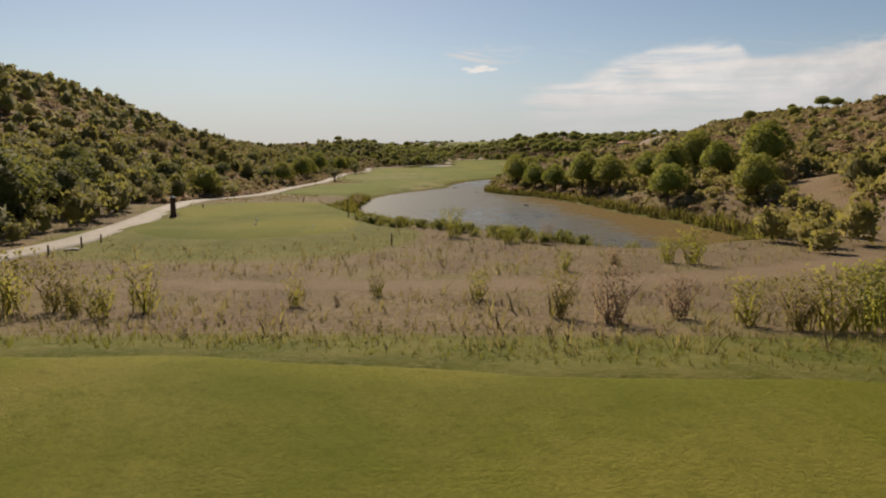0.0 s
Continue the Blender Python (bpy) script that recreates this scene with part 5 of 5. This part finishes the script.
def flagstick(x, y):
    z = lie(x, y) + 0.11
    t = thing("flagstick", x, y, "thin pale flagstick with a small drooping dark flag on the green", "flag", z=z)
    part("pole", to_mesh("pole", rod(0.014, 0.011, 2.25, -0.05, 8), STEEL), t, "pale pole")
    bm = bmesh.new()
    rows, cols = 8, 5
    grid = [[bm.verts.new((0.012 + c * 0.05 + 0.015 * math.sin(r_ * 0.9), 0.03 * math.sin(c * 1.7 + r_ * 0.5), 2.2 - r_ * 0.055 - c * 0.05)) for c in range(cols)] for r_ in range(rows)]
    for a in range(rows - 1):
        for b in range(cols - 1):
            bm.faces.new((grid[a][b], grid[a][b + 1], grid[a + 1][b + 1], grid[a + 1][b]))
    bmesh.ops.solidify(bm, geom=bm.faces[:], thickness=0.006)
    part("flag", to_mesh("flag", bm, BLACK), t, "dark drooping cloth")
    bm = rod(0.06, 0.06, 0.012, -0.004, 16)
    part("cup", to_mesh("cup", bm, WHITE), t, "white rim of the hole")


flagstick(91.0, 578.0)


def planter_ring(x, y, twigs):
    """A sunken ring in the lake with weeds in it."""
    t = thing("planter_ring", x, y, "sunken concrete planting ring with dry weeds in the lake", "planter", "planting rings in the lake", z=-0.2)
    bm = bmesh.new()
    seg = 28
    prof = ((0.84, 0.0), (0.95, 0.0), (0.95, 0.3), (0.93, 0.32), (0.86, 0.32), (0.84, 0.3))
    rings = [[bm.verts.new((q * math.cos(a), q * math.sin(a), h)) for q, h in prof] for a in np.arange(seg) * 2 * math.pi / seg]
    for i in range(seg):
        for j in range(len(prof)):
            k = (j + 1) % len(prof)
            bm.faces.new((rings[i][j], rings[(i + 1) % seg][j], rings[(i + 1) % seg][k], rings[i][k]))
    part("ring", to_mesh("ring", bm, ROCK), t)
    bm = rod(0.85, 0.85, 0.26, 0.0, 20)
    part("soil", to_mesh("soil", bm, BARK), t)
    v, f, nv = join([tuft(np.random.RandomState(int(x * 10) + k), twigs, 0.02, 0.5) for k in range(3)])
    part("weeds", leafy("weeds", (v * 0.9 + np.array([0.35, 0.2, 0.2]), f, nv), DRYLEAF), t, "dry brown weeds")


for x, y, k in ((7.9, 70.0, 8), (8.4, 61.0, 14), (12.1, 55.2, 12)):
    planter_ring(x, y, k)


def litter_bin(x, y):
    t = thing("course_bin", x, y, "dark wooden course bin on a post by the path", "bin", turn=25)
    part("body", to_mesh("body", box(0.55, 0.5, 0.7, 0.03, 0.25, 1.06), BROWN), t)
    part("lid", to_mesh("lid", box(0.62, 0.58, 0.08, 0.03, 0.95, 0.9), BLACK), t, "dark lid")
    part("foot", to_mesh("foot", box(0.2, 0.2, 0.3, 0.01, -0.05), WOOD), t)


litter_bin(-38.9, 312)


def shelter(x, y, turn):
    """The hut on the right-hand hill."""
    t = thing("hut", x, y, "small open hut with a terracotta hipped roof on the hillside", "hut", turn=turn, z=lie(x, y) - 0.1)
    t.matrix_basis = t.matrix_basis @ Matrix.Scale(0.6, 4)
    part("floor_slab", to_mesh("floor_slab", box(8.2, 8.2, 0.7, 0.03, -0.3), CONCRETE), t)
    for sx in (-1, 1):
        for sy in (-1, 1):
            part("pillar", to_mesh("pillar", box(0.5, 0.5, 2.5, 0.02, 0.4), STUCCO, Matrix.Translation((3.4 * sx, 3.4 * sy, 0))), t)
    wall = part("wall", to_mesh("wall", box(5.4, 4.6, 2.5, 0.02, 0.4), STUCCO), t)
    part("door", to_mesh("door", box(1.0, 0.08, 2.05, 0.01, 0.4), BROWN, Matrix.Translation((0.6, -2.33, 0))), wall)
    part("window", to_mesh("window", box(1.2, 0.08, 0.9, 0.01, 1.4), GLASS, Matrix.Translation((-1.4, -2.33, 0))), wall)
    bm = bmesh.new()
    half, eave, top_z = 5.0, 2.9, 4.7
    lower = [bm.verts.new((sx * half, sy * half, eave)) for sx, sy in ((-1, -1), (1, -1), (1, 1), (-1, 1))]
    under = [bm.verts.new((v.co.x * 0.98, v.co.y * 0.98, eave - 0.16)) for v in lower]
    peak = bm.verts.new((0, 0, top_z))
    for i in range(4):
        k = (i + 1) % 4
        bm.faces.new((lower[i], lower[k], peak))
        bm.faces.new((under[i], under[k], lower[k], lower[i]))
    bm.faces.new(under[::-1])
    roof = part("roof", to_mesh("roof", bm, TILE), t, "terracotta tiles")
    part("ridge_cap", to_mesh("ridge_cap", rod(0.3, 0.12, 0.35, top_z - 0.12, 12), TILE), roof)


shelter(86, 331, 15)


def car(x, y, turn):
    """A white car parked on the dirt road."""
    t = thing("car", x, y, "white hatchback car standing on the dirt road", "car", turn=turn, z=lie(x, y) + 0.02)
    bm = bmesh.new()
    profile = ((-2.05, 0.35), (-2.1, 0.75), (-1.95, 1.0), (-1.55, 1.42), (0.35, 1.45), (1.05, 1.0), (1.95, 0.85), (2.1, 0.6), (2.05, 0.35))
    sides = []
    for s in (-1, 1):
        sides.append([bm.verts.new((px, s * (0.85 - 0.16 * max(0, pz - 0.9)), pz)) for px, pz in profile])
    k = len(profile)
    for i in range(k):
        j = (i + 1) % k
        bm.faces.new((sides[0][i], sides[0][j], sides[1][j], sides[1][i]))
    bm.faces.new(sides[0][::-1])
    bm.faces.new(sides[1])
    bmesh.ops.bevel(bm, geom=bm.edges[:], offset=0.06, segments=2, affect="EDGES")
    part("body", to_mesh("body", bm, CARPAINT), t)
    part("rear_window", to_mesh("rear_window", box(0.05, 1.25, 0.42, 0.01), GLASS, pose(-1.78, 0, 1.02, 0, 43, 0)), t)
    part("windscreen", to_mesh("windscreen", box(0.05, 1.3, 0.6, 0.01), GLASS, pose(1.0, 0, 1.02, 0, -57, 0)), t)
    for s in (-1, 1):
        part("side_window", to_mesh("side_window", box(1.7, 0.04, 0.36, 0.01, 1.02), GLASS, Matrix.Translation((-0.5, s * 0.815, 0))), t)
        part("tail_light", to_mesh("tail_light", box(0.06, 0.22, 0.16, 0.02, 0.72), TILE, Matrix.Translation((-2.07, s * 0.66, 0))), t, "red tail light")
        for wx in (-1.3, 1.3):
            tyre = part("wheel", to_mesh("wheel", rod(0.33, 0.33, 0.22, -0.11, 20), RUBBER, pose(wx, s * 0.78, 0.33, 90, 0, 0)), t)
            part("rim", to_mesh("rim", rod(0.2, 0.2, 0.24, -0.12, 16), STEEL, pose(wx, s * 0.78, 0.33, 90, 0, 0)), tyre)


car(191, 499, 62)


def house(name, x, y, turn, w, d, storeys, roof_mat, wall_mat, label, flat_roof):
    """A far villa with its storeys, windows and roof."""
    t = thing(name, x, y, label, "house", turn=turn, z=lie(x, y) - 0.5)
    h = 3.1 * storeys
    wall = part("wall", to_mesh("wall", box(w, d, h, 0.05), wall_mat), t)
    if flat_roof:
        part("roof", to_mesh("roof", box(w + 2.0, d + 2.0, 0.5, 0.05, h), wall_mat), t, "flat overhanging roof")
    else:
        bm = box(w + 1.4, d + 1.4, 2.4, 0.0, h, 0.35)
        part("roof", to_mesh("roof", bm, roof_mat), t, "terracotta tiles")
    for s in range(storeys):
        for i in range(int(w // 3.2)):
            wx = -w / 2 + 1.8 + i * 3.2
            win = part("window", to_mesh("window", box(1.5, 0.16, 1.5, 0.02, s * 3.1 + 0.9), wall_mat, Matrix.Translation((wx, -d / 2 - 0.02, 0))), t)
            part("pane", to_mesh("pane", box(1.25, 0.06, 1.25, 0.0, s * 3.1 + 1.02), GLASS, Matrix.Translation((wx, -d / 2 - 0.1, 0))), win)


house("villa", -58, 1248, 8, 18, 11, 2, TILE, STUCCO, "cream villa with terracotta roof on the far hilltop", False)
house("villa", -38, 1256, -6, 11, 9, 2, TILE, STUCCO, "cream villa with terracotta roof on the far hilltop", False)
house("villa", -47, 1262, 0, 6, 6, 3, TILE, STUCCO, "tall cream villa tower with terracotta roof", False)
house("modern_house", -70, 1090, 5, 22, 12, 2, TILE, STUCCO, "pale flat-roofed modern house among the trees", True)
house("villa", 130, 900, 10, 18, 10, 1, TILE, STUCCO, "low pale building among the far pines", True)

# ---- bushes of the foreground ----


def wispy(r, count, tall):
    """A loose upright bush of thin stems and fine leaves."""
    stems = tuft(r, 22, 0.018, 0.55)
    a = r.uniform(0, 6.28, count)
    h = r.uniform(0.1, 1.0, count)
    q = (0.18 + 0.42 * h) * np.sqrt(r.uniform(0, 1, count))
    pts = np.column_stack([q * np.cos(a), q * np.sin(a), h * tall])
    out = np.column_stack([np.cos(a), np.sin(a), r.uniform(0, 1.2, count)])
    return join([(stems[0] * np.array([1, 1, tall]), stems[1], stems[2]), leaves(pts, out, 0.036, r, 2.6)])


SPRAY = leaf_material("broom_sprays", (0.27, 0.26, 0.052), (0.42, 0.39, 0.08), (0.44, 0.36, 0.10), 0.6)
WISPY = [leafy("broom_bush", wispy(np.random.RandomState(70 + i), 620, 1.1), m) for i, m in enumerate((SPRAY, REED, SPRAY, OLIVE, SPRAY, DRYLEAF))]
for x, y, s in ((-13.8, 21.5, 1.9), (-12.6, 22.0, 1.5), (-10.6, 20.8, 1.2), (-9.7, 21.8, 1.4), (-11.6, 21.2, 1.0), (1.3, 24.8, 1.0), (3.6, 20.7, 1.3), (4.9, 19.7, 1.5), (7.2, 20.6, 1.2), (8.7, 19.2, 1.3), (9.7, 18.4, 1.4), (10.6, 18.2, 1.6), (11.4, 18.0, 1.7), (12.4, 19.0, 1.6), (103.6, 559.4, 1.9), (110.4, 579.0, 1.6), (69.1, 546.2, 0.9), (67.8, 544.6, 0.8), (0.7, 51.8, 2.0), (13.3, 36.3, 1.7), (12.2, 37.0, 1.3), (-13.4, 108, 1.9), (14.5, 22.0, 1.6), (17.5, 24.0, 1.6), (20.0, 30.0, 1.5), (-16.5, 24.0, 1.6), (-5.0, 23.0, 0.9), (-2.5, 25.5, 0.8), (6.0, 33.5, 0.9), (9.0, 36.0, 0.8), (4.5, 47.5, 1.2), (7.5, 49.0, 1.1), (10.5, 49.5, 1.0), (13.5, 48.5, 1.2), (17.5, 49.5, 1.2)):
    ob = new("broom_bush", WISPY[rng.randint(6)])
    ob.matrix_basis = pose(x, y, lie(x, y) - 0.03, 0, 0, rng.uniform(0, 360)) @ Matrix.Diagonal((s, s, s, 1))
    if y > 500:
        tagged(ob, "loose reedy clump growing at the pond's edge", "bush", "clumps by the pond")
    else:
        tagged(ob, "wispy yellow-green broom bush in the dry grass", "bush", "broom bushes between the tees")

# ---- far fairways ----
blob("far_fairway", star((30, 900), (26, 30, 44, 90, 110, 90, 44, 30, 26, 30, 44, 80, 100, 80, 44, 30)), 16, 64, FAIRWAY, "strip of another fairway beyond the pines", "fairway", 0.5)
blob("far_green", star((-46, 690), (16, 15, 12, 10, 11, 14, 17, 15)), 8, 48, FAIRWAY, "patch of another mown fairway behind the scrub", "fairway", 0.3)


def divot(x, y, size):
    """A scuffed mark in the turf, dark soil with a raised rim of torn grass."""
    t = thing("divot", x, y, "small dark scuffed mark in the mown turf", "divot", "marks in the turf", rng.uniform(0, 180), lie(x, y) + (0.115 if outline(GREEN_C, GREEN_R, x, y) < 1 else 0.06))
    part("soil", to_mesh("soil", rod(size, size * 0.8, 0.03, -0.015, 12), SEAM, Matrix.Diagonal((1.6, 0.8, 1, 1))), t)
    part("torn_turf", to_mesh("torn_turf", rod(size * 0.45, size * 0.2, 0.06, 0.0, 9), SEAM, Matrix.Translation((size * 1.1, 0, 0))), t)


for x, y, size in ((92.5, 560.0, 0.13), (93.6, 561.2, 0.1), (77.5, 577.0, 0.12), (68.4, 552.0, 0.11), (69.4, 552.2, 0.11), (18, 480, 0.16), (27, 470, 0.15), (33, 428, 0.16)):
    divot(x, y, size)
+ + +
Return nothing but the lines running from the line with "Continue the Blender" through the line with "flagstick(91.0, 578.0)", exactly as they appear.

# Problem solution
Continue the Blender Python (bpy) script that recreates this scene with part 5 of 5. This part finishes the script.
def flagstick(x, y):
    z = lie(x, y) + 0.11
    t = thing("flagstick", x, y, "thin pale flagstick with a small drooping dark flag on the green", "flag", z=z)
    part("pole", to_mesh("pole", rod(0.014, 0.011, 2.25, -0.05, 8), STEEL), t, "pale pole")
    bm = bmesh.new()
    rows, cols = 8, 5
    grid = [[bm.verts.new((0.012 + c * 0.05 + 0.015 * math.sin(r_ * 0.9), 0.03 * math.sin(c * 1.7 + r_ * 0.5), 2.2 - r_ * 0.055 - c * 0.05)) for c in range(cols)] for r_ in range(rows)]
    for a in range(rows - 1):
        for b in range(cols - 1):
            bm.faces.new((grid[a][b], grid[a][b + 1], grid[a + 1][b + 1], grid[a + 1][b]))
    bmesh.ops.solidify(bm, geom=bm.faces[:], thickness=0.006)
    part("flag", to_mesh("flag", bm, BLACK), t, "dark drooping cloth")
    bm = rod(0.06, 0.06, 0.012, -0.004, 16)
    part("cup", to_mesh("cup", bm, WHITE), t, "white rim of the hole")


flagstick(91.0, 578.0)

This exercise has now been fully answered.